Ранний уход антисоветских советских Авторов – например, Высоцкого и Тарковского, был по-своему закономерен. Они не могли закончить, как у того же Бродского, в его знаменитом стихотворении «Те, кто не умирают, – живут...» Поздний СССР был для них труднопереносим, разрыв с родиной – самоубийственен, а ельцинская или путинская Россия, страшно представить, наверняка попробовала бы превратить Высоцкого в Кобзона, а Тарковского – в монархиста Михалкова или сталиниста Бортко.

Евтушенко же имел счастье и горе остаться самим собой. Будучи советским поэтом в вакууме, он удивительным образом оказался конгруэнтен современности – в том смысле, что его персональные трансформации совпали с трансформациями памяти об Оттепели.

В сегодняшних репрезентациях от нее остались лишь экранизации, стилизации, ностальгический пастиш. Исторически это несправедливо, это обидно свидетелям эпохи, предопределившей последний крупный рывок советских литературы, кино, музыки, который впервые после авангарда оправдал и внес позитивные коннотации в прилагательное «советский» применительно к культуре.

Но Евтушенко с гламуризацией и выхолащиваем памяти об Оттепели не спорит, ему скорее интересно добавить «занятных» деталей, уточнить масштаб своей фигуры «рупора эпохи».

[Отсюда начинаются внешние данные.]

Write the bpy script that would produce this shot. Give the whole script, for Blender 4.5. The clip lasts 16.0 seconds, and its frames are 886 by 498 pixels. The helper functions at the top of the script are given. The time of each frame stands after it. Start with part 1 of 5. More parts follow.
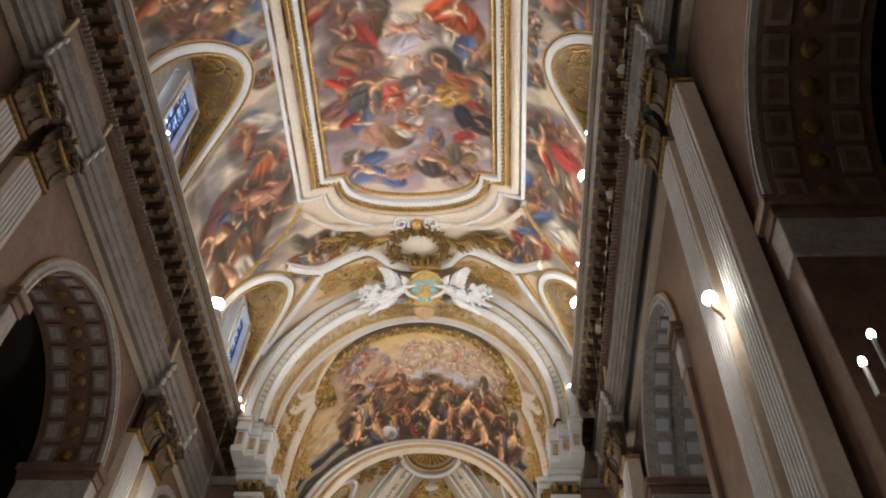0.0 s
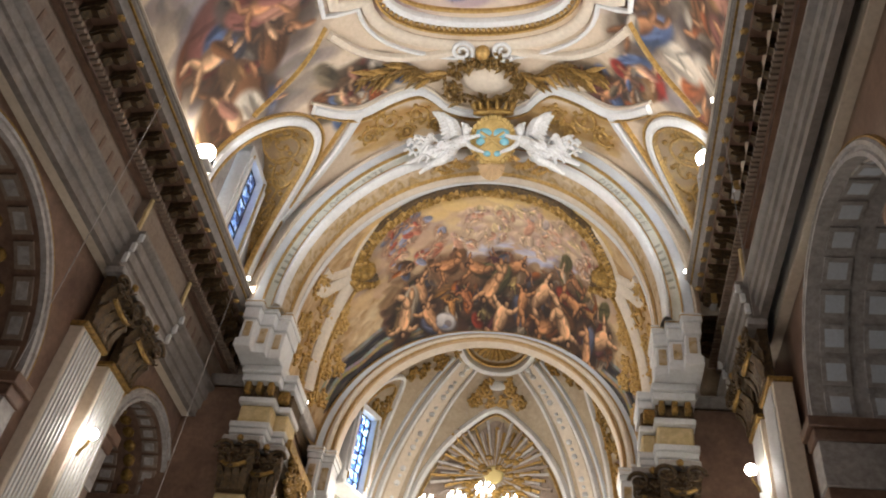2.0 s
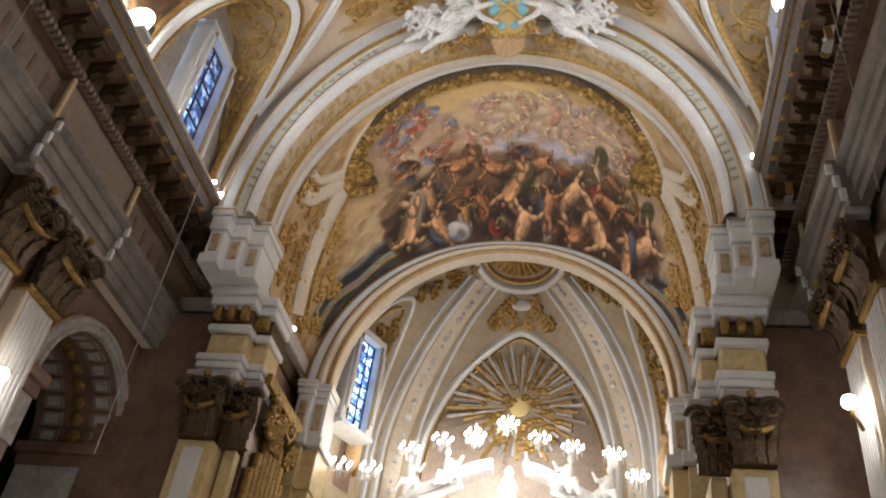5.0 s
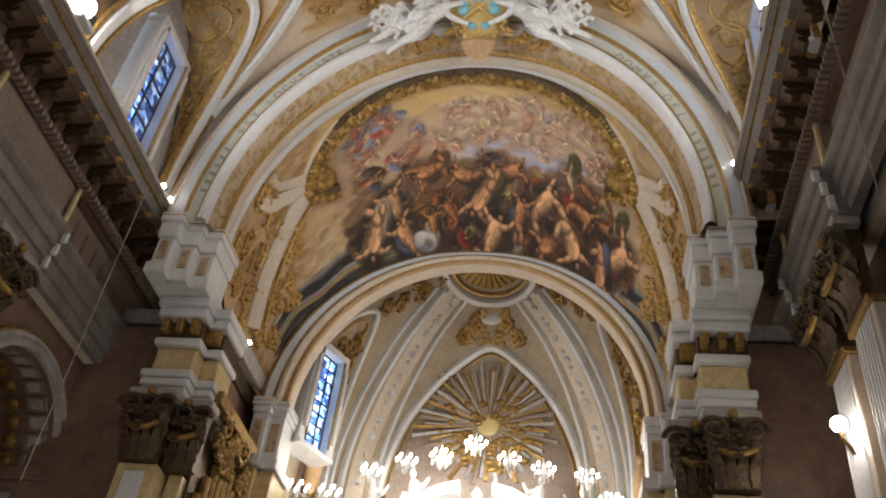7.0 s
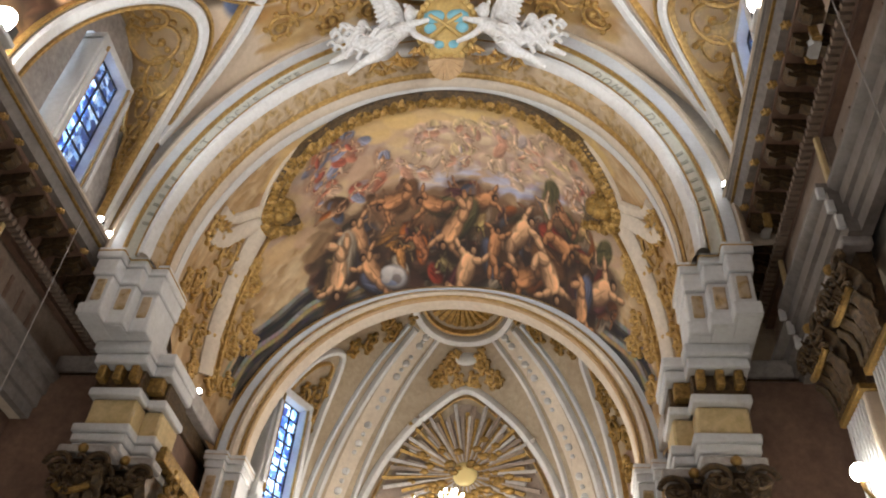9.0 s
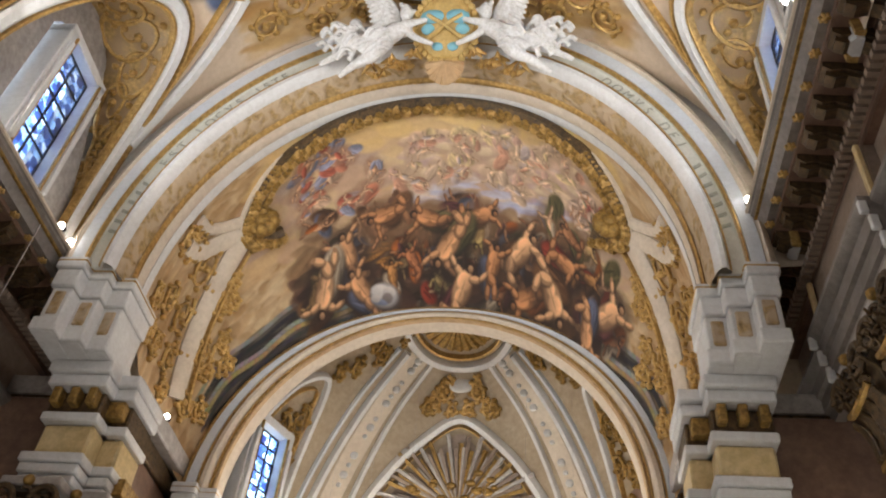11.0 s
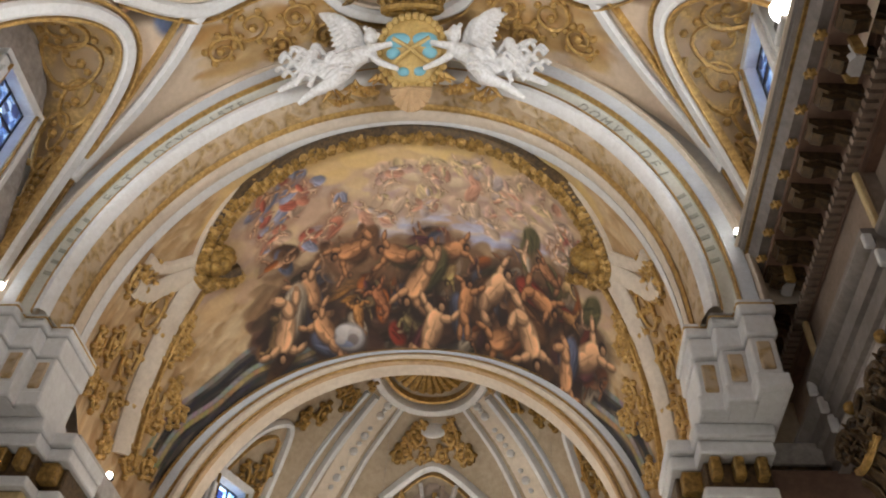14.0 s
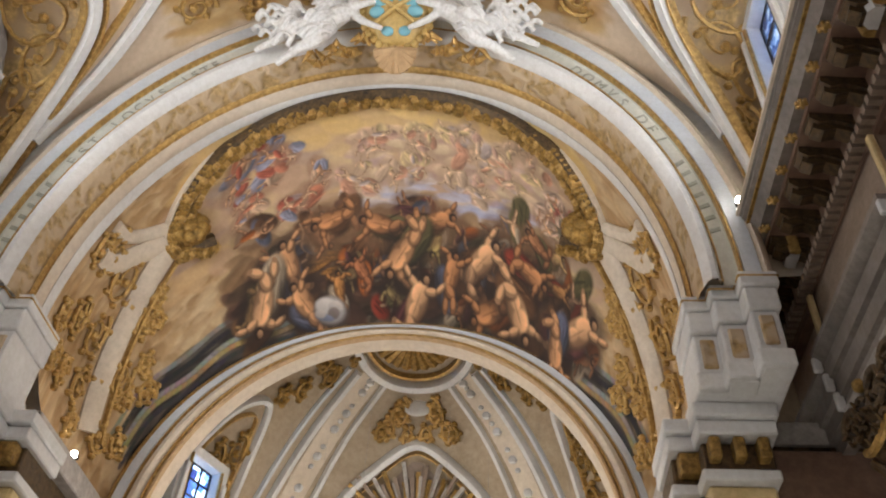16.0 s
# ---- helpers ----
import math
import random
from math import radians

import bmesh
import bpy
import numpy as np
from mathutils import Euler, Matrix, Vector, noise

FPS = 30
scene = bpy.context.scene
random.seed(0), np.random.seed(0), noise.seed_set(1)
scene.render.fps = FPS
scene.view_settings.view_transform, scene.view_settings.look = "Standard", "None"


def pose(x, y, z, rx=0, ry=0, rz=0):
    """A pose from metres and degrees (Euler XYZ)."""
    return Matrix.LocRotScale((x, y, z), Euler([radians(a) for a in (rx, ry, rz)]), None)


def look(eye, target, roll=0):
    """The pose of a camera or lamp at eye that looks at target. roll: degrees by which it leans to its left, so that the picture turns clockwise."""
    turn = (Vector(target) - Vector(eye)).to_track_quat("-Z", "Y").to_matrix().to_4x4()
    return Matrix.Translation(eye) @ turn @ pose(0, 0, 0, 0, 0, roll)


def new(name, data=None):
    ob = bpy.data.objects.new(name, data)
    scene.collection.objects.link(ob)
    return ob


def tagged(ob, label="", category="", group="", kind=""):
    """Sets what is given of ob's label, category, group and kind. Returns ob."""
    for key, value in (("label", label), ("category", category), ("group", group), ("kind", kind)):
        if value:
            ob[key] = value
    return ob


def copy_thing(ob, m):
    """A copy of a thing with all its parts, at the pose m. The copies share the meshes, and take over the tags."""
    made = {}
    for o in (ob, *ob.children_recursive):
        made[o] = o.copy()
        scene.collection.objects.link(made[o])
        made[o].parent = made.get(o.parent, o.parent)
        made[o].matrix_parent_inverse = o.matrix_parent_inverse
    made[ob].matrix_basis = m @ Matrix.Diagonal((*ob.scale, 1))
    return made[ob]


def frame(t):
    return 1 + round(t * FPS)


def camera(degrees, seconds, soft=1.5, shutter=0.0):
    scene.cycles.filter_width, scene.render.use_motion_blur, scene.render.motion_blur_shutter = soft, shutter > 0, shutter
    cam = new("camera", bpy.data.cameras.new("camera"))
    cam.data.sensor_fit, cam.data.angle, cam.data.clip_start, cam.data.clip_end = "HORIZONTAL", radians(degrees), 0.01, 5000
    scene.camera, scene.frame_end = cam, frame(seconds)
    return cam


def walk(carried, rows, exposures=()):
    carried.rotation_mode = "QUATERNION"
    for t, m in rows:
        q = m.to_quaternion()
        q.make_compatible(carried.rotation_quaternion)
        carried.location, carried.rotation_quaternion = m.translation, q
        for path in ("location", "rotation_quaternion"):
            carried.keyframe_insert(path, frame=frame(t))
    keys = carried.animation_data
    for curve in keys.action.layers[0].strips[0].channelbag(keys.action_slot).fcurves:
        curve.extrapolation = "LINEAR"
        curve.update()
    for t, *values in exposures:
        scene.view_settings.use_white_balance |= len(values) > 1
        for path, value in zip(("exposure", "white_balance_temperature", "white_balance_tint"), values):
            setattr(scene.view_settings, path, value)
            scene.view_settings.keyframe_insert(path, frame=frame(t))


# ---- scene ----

«Журнал» также рекомендует:

 

Слушая Евтушенко в пору его заката, хотелось защитить его стихи от него же самого. Пусть бы они, невредимые и живые, остались в том времени, где внезапно, изнутри советской системы, в стране без публичности, «самозародились» люди, которые умели поэзией питаться и, после страшного перерыва, смогли довериться слову, отнестись к нему доверчиво и всерьез.

Настоящий Евтушенко должен был остаться там, в Политехническом, среди (мифических чистых и честных) пробужденных Оттепелью людей, в фильмах Рязанова, в песнях, пафосных и лиричных без меры, и потому – если не коллективно любимых, то составивших коллективное бессознательное даже тех, кого не устели принять в пионеры.

А что до персональной дуэли с нобелиатом-тунеядцем, то, боюсь, дуэль – это не про объективность и не про справедливость. И не про прощение. Она про борьбу двух правд, в которой выжила лишь одна. И в этом смысле Бродский Евтушенко пережил.